Angka 1/173 didasarkan pada perhitungan sbb:
Dalam satu tahun  ada  52 minggu
Jadi dalam 1 bulan =  52/12  = 4,333333  minggu.
Total jam kerja/minggu = 40 jam
Jadi  Total jam kerja dalam 1 bulan =  40 X 4,33  =  173,33 dibulatkan menjadi 173 jam maka  untuk menghitung upah per jam yaitu upah perbulan / 173
Misal Upah jam sebulan Mr. James adalah Rp. 1.300.000,- maka upah se-jam Mr.James adalah 1.300.000 / 173 = 7.514.,5
Upah yang dijadikan patokan dalam penghitungan upah lembur adalah GP (gaji pokok) ditambah Tunjangan Tetap, sementara Tunjangan Tidak Tetap tidak bisa dipakai sebagai dasar perhitungan upah lembur.
Untuk memudahkan perumusan maka secara simpel boleh kita rumuskan sbb:
L1 = 1,5 kali upah sejam
L2 = 2 kali upah sejam.
L3 = 3 kali upah sejam.
L4 = 4 kali upah sejam.

Melihat rumusan diatas maka perhitungan upah lembur untuk yang hari kerjanya 6 hari dapat dilihat sbb;
1. Apabila kerja lembur dilakukan pada hari kerja maka perhitungannya adalah:
1 Jam pertama dihitung (L1), 6 jam berikutnya dihitung (L2)
2. Apabila kerja lembur dilakukan pada hari istirahat mingguan dan/atau hari libur resmi maka :
7 (tujuh) jam pertama dihitung (L2) jam ke 8 (delapan) dihitung (L3) dan jam ke 9 (sembilan) dst dihitung (L4)

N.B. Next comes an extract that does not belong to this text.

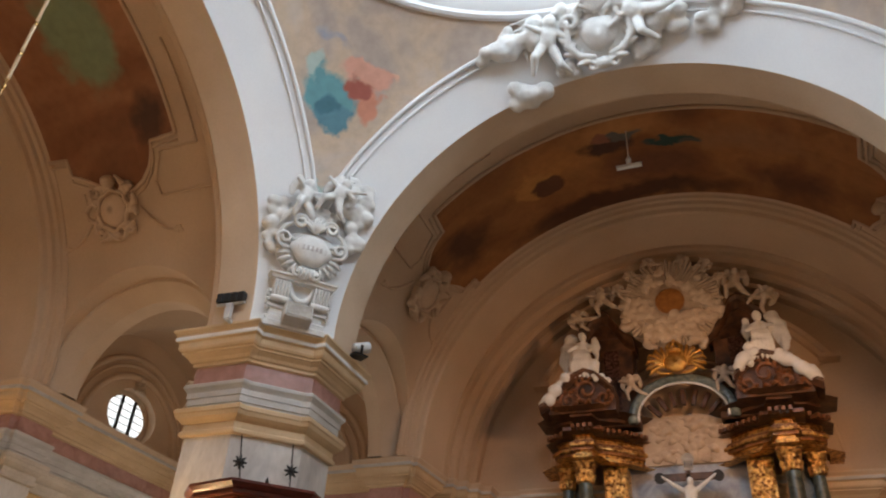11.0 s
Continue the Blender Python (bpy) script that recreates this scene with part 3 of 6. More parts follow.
for arm, k in ARMS.items():
    m = turn(k)
    structure("ceiling_" + arm, arm_vault(), VAULT, "cream barrel vault with lunettes over the church arm", "vault", m, smooth=35)
    g = ring_arch(5.12, 6.4, 6.2, 7.0)
    structure("crossing_arch", g, PLASTER, "plain plastered crossing arch", "arch", m, smooth=40)
    g = Geo()
    moulded_arch(g, [(5.12, 7.0), (5.19, 7.0), (5.19, 7.06), (5.27, 7.08), (5.30, 7.16), (5.38, 7.18), (5.38, 7.32), (5.46, 7.34), (5.5, 7.42), (6.5, 7.44)])
    structure("arch_moulding", g, VAULT, "stepped moulding behind the crossing arch", "moulding", m, smooth=30)
    fr = {"north": NORTH_FRESCO, "west": WEST_FRESCO}.get(arm, SOUTH_FRESCO)
    pa = structure("vault_painting", painting(SHIFT[arm]), fr, "brown and amber ceiling painting in a curved frame", "ceiling painting", None, smooth=True)
    pa.data.transform(m)
    structure("painting_frame", painting_frame(SHIFT[arm]), VAULT, "stucco frame beside the ceiling painting", "moulding", m, smooth=True)
    g = Geo()
    moulded_arch(g, [(6.5, 12.1), (6.42, 12.1), (6.38, 12.16), (6.3, 12.18), (6.28, 12.26), (6.18, 12.28), (6.14, 12.36), (6.02, 12.38), (5.98, 12.42), (5.95, 13.84), (6.0, 13.9), (6.52, 13.92), (6.52, 14.2), (6.42, 14.22), (6.38, 14.27), (6.38, 14.5), (6.28, 14.52), (6.22, 14.58), (6.22, 14.82), (6.12, 14.84), (6.05, 14.9), (6.05, 15.14), (5.95, 15.16), (5.88, 15.24), (5.88, 15.55), (5.78, 15.57), (5.72, 15.64), (5.72, 16.1)])
    structure("end_arch", g, VAULT, "stepped transverse arches before the end wall", "arch", m, smooth=30)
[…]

Sementara perhitungan upah lembur untuk yang hari kerjanya 5 hari dapat dilihat sbb;
1. Apabila kerja lembur dilakukan pada hari kerja maka perhitungannya adalah:
1 Jam pertama dihitung (L1), jam berikutnya dihitung (L2)
2. Apabila kerja lembur dilakukan pada hari istirahat mingguan dan/atau hari libur resmi maka : 8 (delapan) jam pertama dihitung (L2) jam ke 9 (sembilan) dibayar (L3) dan jam ke 10 (sepuluh) dst dihitung (L4)

Contoh penghitungan:
Gaji pokok James adalah Rp.1.250.000 tunjangan tetapnya sebesar Rp.50.000,-. James bekerja dengan sistem 6 hari kerja. Bulan ini james lembur terusan (lembur pada hari kerja) sebanyak 3 hari masing-masing 4 jam, serta pada saat hari libur kerja james lembur 1 hari selama 10 jam!
Dari pernyataan tsb didapat:
L1 sebanyak 3 jam
L2 sebanyak 16 jam
L3 sebanyak 1 jam
L4 sebanyak 2 jam
Upah sejam james adalah = 1.300.000/173 = Rp.7.514,5
Dengan demikian maka:
L1 = 3 x 1.5 x 7.514,5 = 33.815,5
L2= 16 x 2 x 7.514,5 = 240.464,0
L3= 1 x 3 x 7.514,5 = 22.543.5
L4= 2 x 4 x 7.514,5 = 60.116,0
Jadi total upah lembur james adalah:
= L1 + L2 + L3 + L4
= 33.815,5 + 240.464,0 + 22.543,5 + 60.116,0
= Rp. 356.939,0

Demikian semoga bermanfaat, mohon dikoreksi bila ada kesalahan.